> [THE TASK] Where the data below has the string "script", return the whole line.

> [DATA]
· · · · · · ·
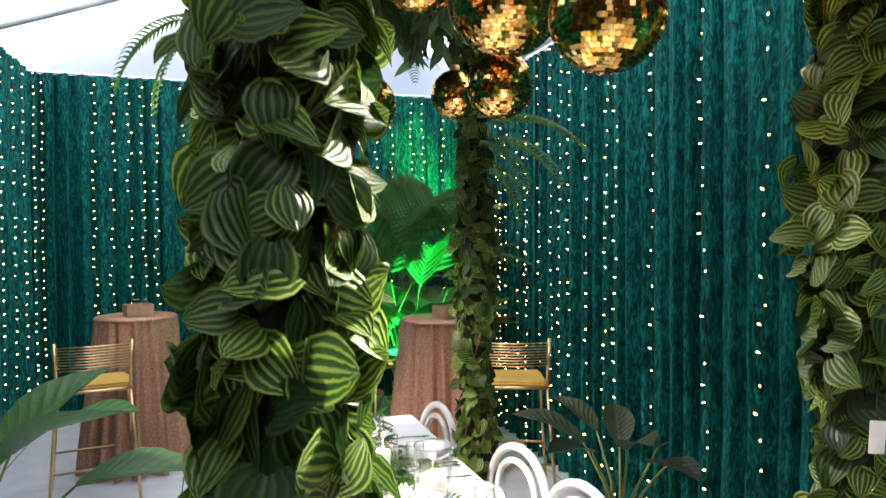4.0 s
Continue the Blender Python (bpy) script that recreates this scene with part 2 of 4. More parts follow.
PETAL.node_tree.nodes["Principled BSDF"].inputs["Subsurface Weight"].default_value = 0.2
PINK = plain("dusty_pink_petal", (0.52, 0.26, 0.24), 0.6, 0, 0.3, 60, 0.2)
LIP = plain("yellow_orchid_lip", (0.70, 0.62, 0.36), 0.5)
TAG = plain("white_paper_tag", (0.78, 0.74, 0.72), 0.7)
WATERMELON = leafy("watermelon_leaf", (0.007, 0.024, 0.007), (0.028, 0.080, 0.015), 0.42, stripes=42.0, stripe_col=(0.37, 0.47, 0.06), through_light=0.3)
BROADLEAF = leafy("broad_leaf", (0.018, 0.058, 0.020), (0.060, 0.15, 0.042), 0.40, through_light=0.35)
PALM = leafy("palm_leaf", (0.040, 0.105, 0.038), (0.15, 0.28, 0.090), 0.42, through_light=0.55)
FERN = leafy("fern_leaf", (0.022, 0.070, 0.016), (0.085, 0.185, 0.040), 0.45, through_light=0.5)
OLIVE = leafy("olive_leaf", (0.050, 0.095, 0.045), (0.15, 0.23, 0.105), 0.5, through_light=0.45)
MAGNOLIA = leafy("magnolia_leaf", (0.055, 0.065, 0.038), (0.24, 0.24, 0.14), 0.36)
SPRIG = leafy("small_leaf", (0.020, 0.064, 0.021), (0.085, 0.165, 0.055), 0.4, through_light=0.5)
RED_LEAF = leafy("red_leaf", (0.16, 0.035, 0.03), (0.30, 0.075, 0.05), 0.45)
# broad leaf again, with the shade by the curtain put into its greens
SHADED_LEAF = leafy("shaded_pot_leaf", (0.010, 0.018, 0.010), (0.030, 0.045, 0.022), 0.45, through_light=0.15)
HYDRANGEA = leafy("hydrangea_petal", (0.42, 0.44, 0.30), (0.66, 0.62, 0.50), 0.6, through_light=0.4)
PALE = leafy("pale_green_leaf", (0.16, 0.20, 0.09), (0.36, 0.40, 0.19), 0.5)

# for the added drapes out of view: dark, so the balls mirror little
DRAPE = plain("dark_brown_drape", (0.030, 0.022, 0.016), 0.8, 0, 0.3, 20, 0.3)


# ---- mesh helpers ----
class Geo:
    """Collects pieces and turns them into one mesh."""

    def __init__(self):
        self.v, self.f, self.uv, self.s, self.n = [], [], [], [], 0

    def put(self, verts, faces, uvs=None, m=None, smooth=True):
        verts = np.asarray(verts, float)
        if m is not None:
            a = np.array(m)
            verts = verts @ a[:3, :3].T + a[:3, 3]
        self.v.append(verts)
        self.uv.append(np.zeros((len(verts), 2)) if uvs is None else np.asarray(uvs, float))
        self.f += [[i + self.n for i in f] for f in faces]
        self.s += [smooth] * len(faces)
        self.n += len(verts)
        return self

    def lathe(self, profile, n=24, m=None):
        k = len(profile)
        a = np.arange(n) * 2 * math.pi / n
        verts = [(r * math.cos(t), r * math.sin(t), z) for t in a for r, z in profile]
        faces = [(i * k + j, ((i + 1) % n) * k + j, ((i + 1) % n) * k + j + 1, i * k + j + 1) for i in range(n) for j in range(k - 1)]
        return self.put(verts, faces, None, m)

    def tube(self, points, radius, n=8, m=None, closed=False):
        pts = [Vector(p) for p in points]
        k = len(pts)
        verts, faces, up = [], [], Vector((0.12, 0.31, 0.94)).normalized()
        for i, p in enumerate(pts):
            a = pts[(i - 1) % k] if closed or i else pts[0]
            b = pts[(i + 1) % k] if closed or i < k - 1 else pts[-1]
            t = (b - a).normalized()
            side = t.cross(up)
            side = side.normalized() if side.length > 0.05 else t.cross(Vector((1, 0, 0))).normalized()
            top = side.cross(t)
            up = top
            r = radius[i] if isinstance(radius, (list, tuple)) else radius
            verts += [p + r * (math.cos(q) * side + math.sin(q) * top) for q in (2 * math.pi * j / n for j in range(n))]
        for i in range(k if closed else k - 1):
            for j in range(n):
                a, b = i * n, ((i + 1) % k) * n
                faces.append((a + j, a + (j + 1) % n, b + (j + 1) % n, b + j))
        if not closed:
            faces += [tuple(range(n - 1, -1, -1)), tuple((k - 1) * n + j for j in range(n))]
        return self.put([tuple(v) for v in verts], faces, None, m)

    def box(self, a, b, bevel=0.0, m=None):
        bm = bmesh.new()
        bmesh.ops.create_cube(bm, size=1)
        for v in bm.verts:
            v.co = Vector([(p + q) / 2 + c * (q - p) for p, q, c in zip(a, b, v.co)])
        if bevel:
            bmesh.ops.bevel(bm, geom=bm.edges[:], offset=bevel, segments=2, affect="EDGES")
        bm.verts.index_update()
        self.put([tuple(v.co) for v in bm.verts], [[v.index for v in f.verts] for f in bm.faces], None, m, False)
        bm.free()
        return self

    def mesh(self, name):
        me = bpy.data.meshes.new(name)
        v = np.concatenate(self.v)
        me.from_pydata(v.tolist(), [], self.f)
        me.polygons.foreach_set("use_smooth", self.s)
        layer = me.uv_layers.new(name="UVMap")
        idx = np.empty(len(me.loops), dtype=np.int32)
        me.loops.foreach_get("vertex_index", idx)
        layer.data.foreach_set("uv", np.concatenate(self.uv)[idx].ravel())
        me.update()
        return me


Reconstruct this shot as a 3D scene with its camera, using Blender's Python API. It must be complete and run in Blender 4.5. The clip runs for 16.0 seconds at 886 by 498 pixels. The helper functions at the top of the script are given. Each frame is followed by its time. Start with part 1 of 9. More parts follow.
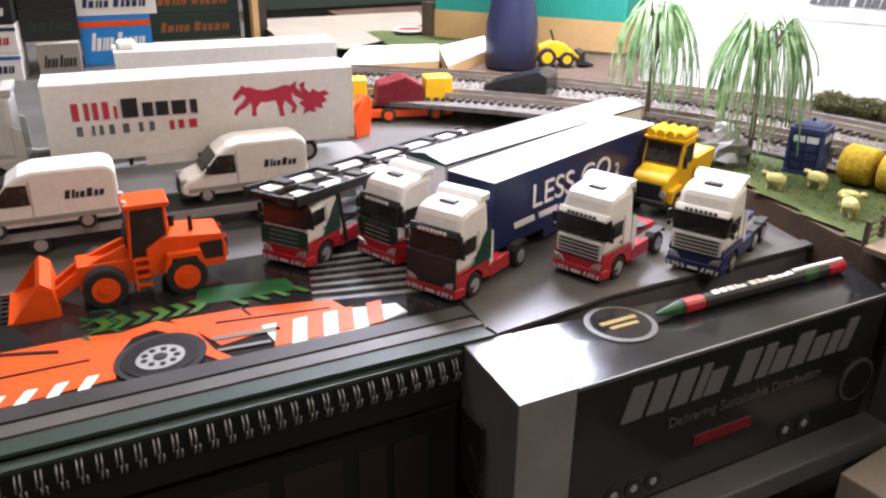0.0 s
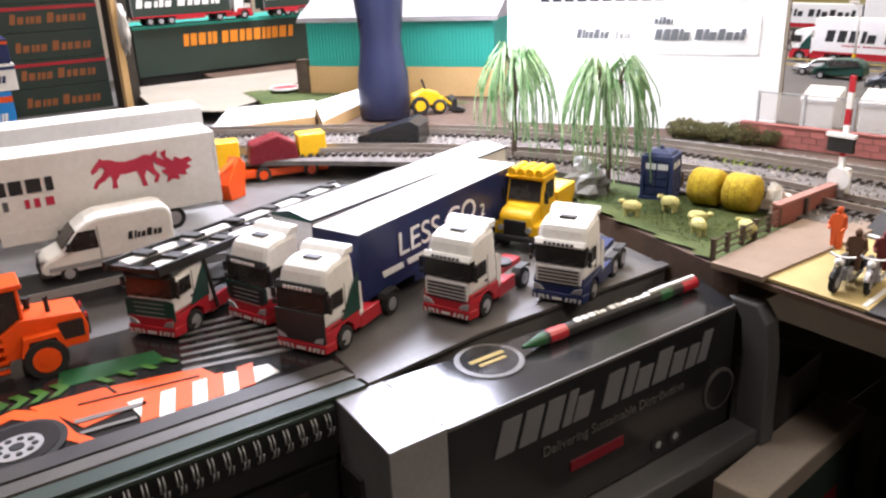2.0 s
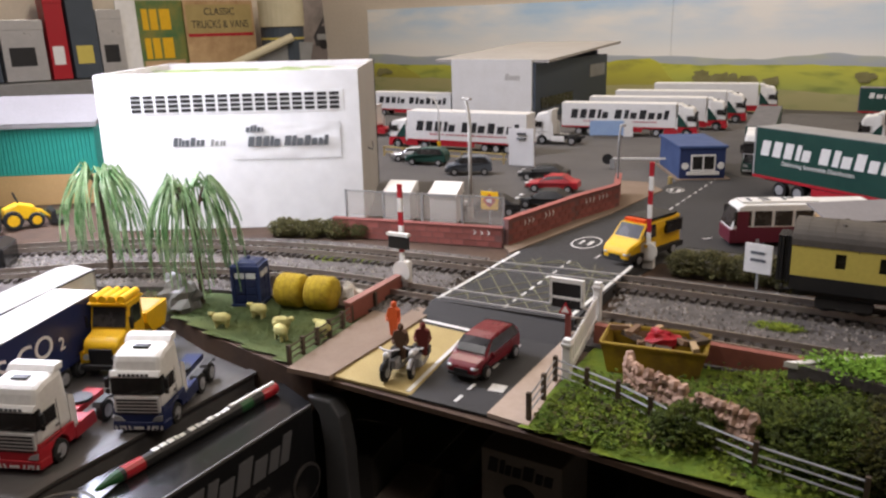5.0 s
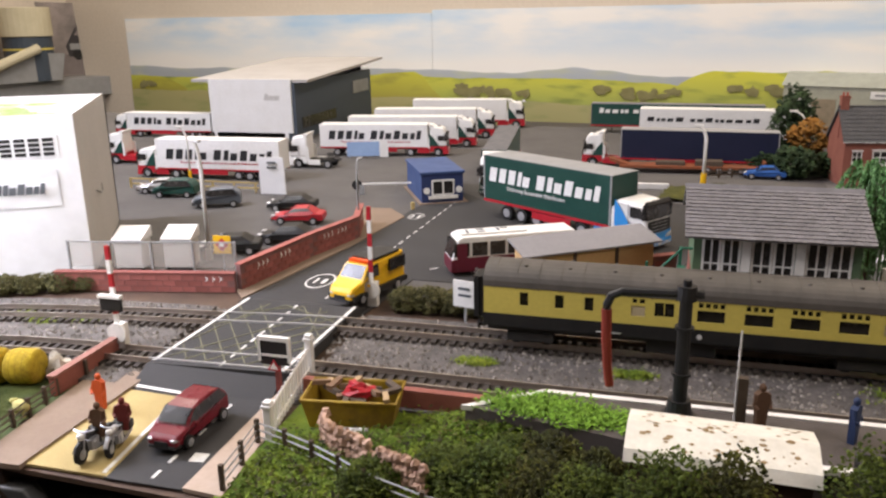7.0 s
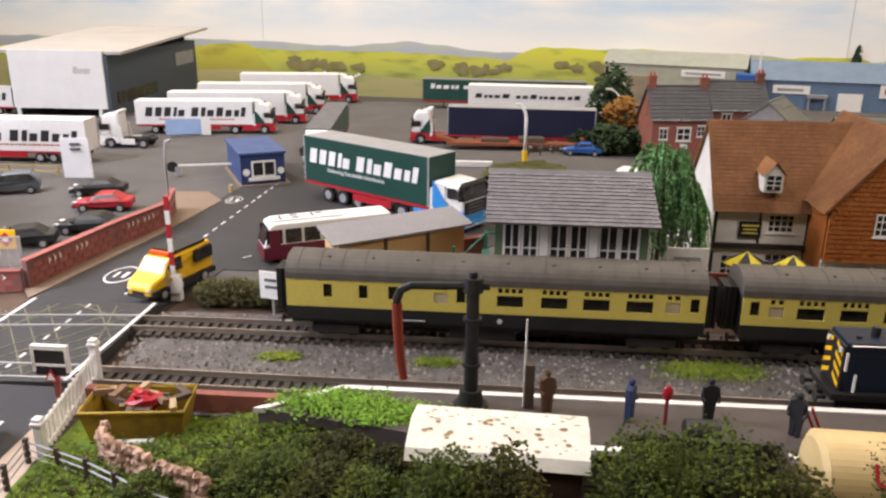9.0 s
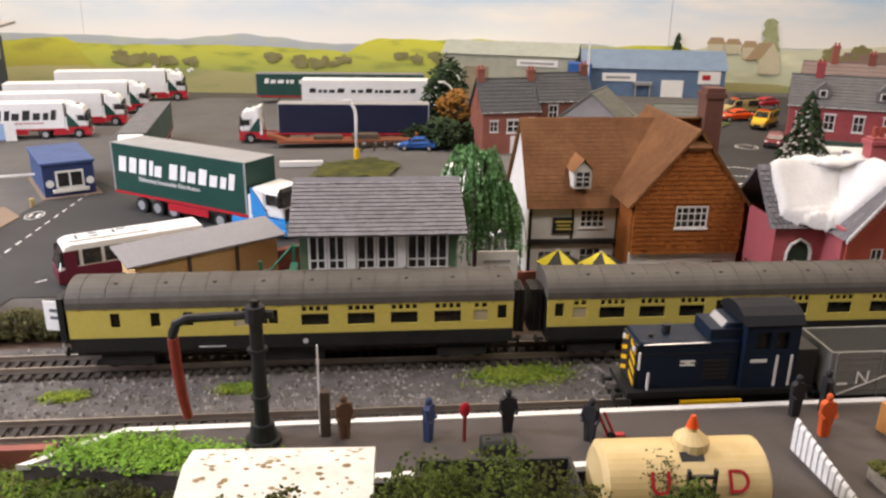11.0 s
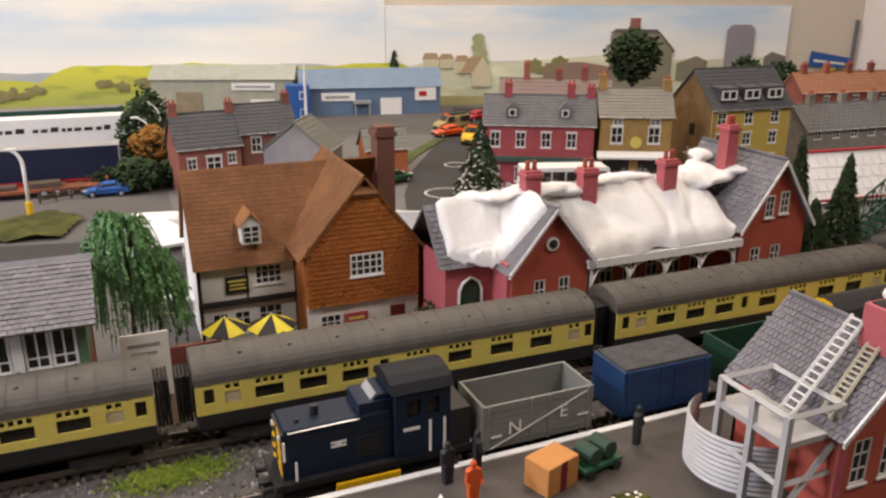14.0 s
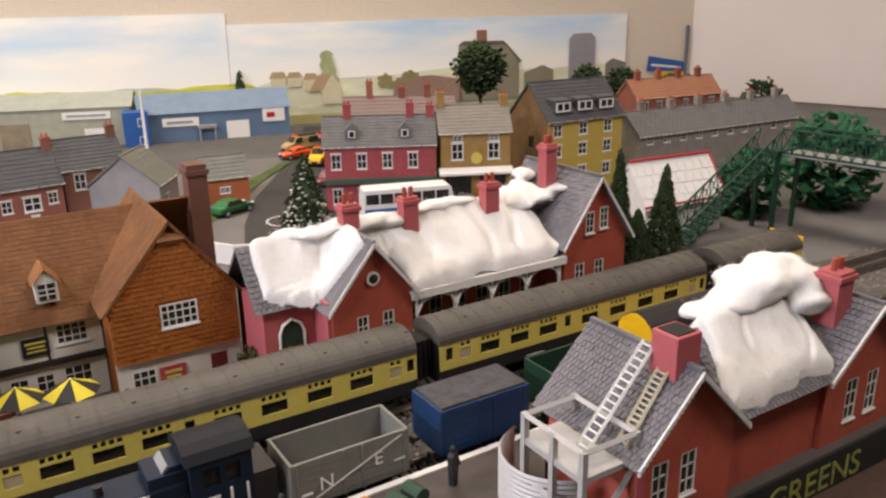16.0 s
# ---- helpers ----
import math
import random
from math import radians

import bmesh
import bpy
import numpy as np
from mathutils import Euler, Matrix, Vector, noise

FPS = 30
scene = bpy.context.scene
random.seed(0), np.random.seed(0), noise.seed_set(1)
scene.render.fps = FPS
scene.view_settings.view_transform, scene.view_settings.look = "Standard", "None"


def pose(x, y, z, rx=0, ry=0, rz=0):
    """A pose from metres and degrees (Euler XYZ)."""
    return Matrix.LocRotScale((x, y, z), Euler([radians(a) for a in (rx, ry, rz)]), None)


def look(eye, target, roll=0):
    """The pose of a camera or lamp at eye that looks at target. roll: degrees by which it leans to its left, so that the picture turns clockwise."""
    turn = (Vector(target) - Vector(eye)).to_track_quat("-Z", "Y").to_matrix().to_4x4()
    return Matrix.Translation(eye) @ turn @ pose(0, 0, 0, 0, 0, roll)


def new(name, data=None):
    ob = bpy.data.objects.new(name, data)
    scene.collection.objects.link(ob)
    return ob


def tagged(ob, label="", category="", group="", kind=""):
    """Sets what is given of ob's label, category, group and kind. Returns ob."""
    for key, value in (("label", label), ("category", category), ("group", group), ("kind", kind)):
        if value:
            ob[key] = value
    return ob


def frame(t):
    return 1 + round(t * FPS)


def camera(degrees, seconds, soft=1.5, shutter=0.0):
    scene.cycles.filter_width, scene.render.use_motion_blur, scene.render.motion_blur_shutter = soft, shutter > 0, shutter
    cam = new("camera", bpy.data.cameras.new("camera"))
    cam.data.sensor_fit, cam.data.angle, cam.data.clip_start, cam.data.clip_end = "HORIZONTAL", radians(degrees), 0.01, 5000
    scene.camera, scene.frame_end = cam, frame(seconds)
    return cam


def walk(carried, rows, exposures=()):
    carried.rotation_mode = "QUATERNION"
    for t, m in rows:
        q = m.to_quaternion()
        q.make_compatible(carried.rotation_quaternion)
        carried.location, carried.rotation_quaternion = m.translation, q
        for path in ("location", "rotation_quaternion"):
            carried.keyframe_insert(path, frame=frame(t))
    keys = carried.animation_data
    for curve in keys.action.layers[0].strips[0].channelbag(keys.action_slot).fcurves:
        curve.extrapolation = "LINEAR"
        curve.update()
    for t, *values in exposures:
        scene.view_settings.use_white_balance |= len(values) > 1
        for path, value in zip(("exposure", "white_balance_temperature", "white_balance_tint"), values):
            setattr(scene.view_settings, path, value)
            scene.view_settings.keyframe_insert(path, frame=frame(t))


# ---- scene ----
cam = camera(58.32, 16.0, soft=2.4)
# seconds, eye in metres, yaw to the left, pitch up, roll in degrees
ROWS = [
    (0, 0.0323, 0.0278, 0.1451, 62.31, -23.38, 0.58),
    (0.5, 0.0331, 0.0331, 0.1440, 61.37, -22.44, -0.25),
    (1, 0.0364, 0.0344, 0.1447, 60.94, -21.59, -1.23),
    (1.5, 0.0396, 0.0391, 0.1452, 58.93, -19.78, -2.09),
    (2, 0.0470, 0.0420, 0.1484, 55.31, -20.13, -2.34),
    (2.5, 0.0558, 0.0472, 0.1495, 49.58, -19.15, -2.79),
    (3, 0.0600, 0.0511, 0.1496, 44.73, -18.21, -1.57),
    (5.5, 0.1126, 0.0643, 0.1936, 26.78, -15.68, -1.71),
    (6, 0.1282, 0.0684, 0.2088, 22.77, -15.55, -1.45),
    (6.5, 0.1399, 0.0697, 0.2165, 19.18, -15.56, -0.75),
    (7, 0.1523, 0.0755, 0.2151, 15.59, -16.22, -0.90),
    (7.5, 0.1587, 0.0786, 0.2179, 12.73, -16.53, -0.34),
    (8, 0.1673, 0.0843, 0.2205, 10.13, -17.28, 0.01),
    (8.5, 0.1741, 0.0894, 0.2219, 7.32, -17.89, 0.31),
    (11, 0.2191, 0.1157, 0.2332, -5.67, -19.13, 0.83),
    (11.5, 0.2298, 0.1231, 0.2371, -8.02, -19.02, 0.23),
    (12, 0.2390, 0.1266, 0.2452, -11.50, -18.83, 0.44),
    (12.5, 0.2572, 0.1330, 0.2491, -15.18, -18.69, -0.03),
    (13, 0.2742, 0.1383, 0.2511, -17.91, -18.69, -0.39),
    (13.5, 0.2886, 0.1422, 0.2534, -20.62, -18.70, -0.06),
    (14, 0.3004, 0.1442, 0.2561, -22.91, -18.44, 0.31),
    (14.5, 0.3117, 0.1450, 0.2561, -24.98, -18.66, 0.11),
    (15, 0.3230, 0.1454, 0.2553, -27.34, -19.02, -0.50),
    (15.5, 0.3358, 0.1456, 0.2600, -30.11, -18.74, -0.64),
    (16, 0.3490, 0.1424, 0.2688, -31.83, -17.87, -1.00),
]
walk(cam, [(t, pose(x, y, z, 90 + p, 0, w) @ pose(0, 0, 0, 0, 0, r)) for t, x, y, z, w, p, r in ROWS],
     exposures=[(0, 0.05), (1.5, 0.12), (3, -0.04), (5.5, -0.77), (6.5, -0.38), (7.5, -0.16), (8.5, -0.05), (11, 0.02), (13.5, 0.02), (16, 0.12)])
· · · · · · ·
> [SOLUTION TO THIS PROBLEM]
Continue the Blender Python (bpy) script that recreates this scene with part 2 of 4. More parts follow.
Reconstruct this shot as a 3D scene with its camera, using Blender's Python API. It must be complete and run in Blender 4.5. The clip runs for 16.0 seconds at 886 by 498 pixels. The helper functions at the top of the script are given. Each frame is followed by its time. Start with part 1 of 9. More parts follow.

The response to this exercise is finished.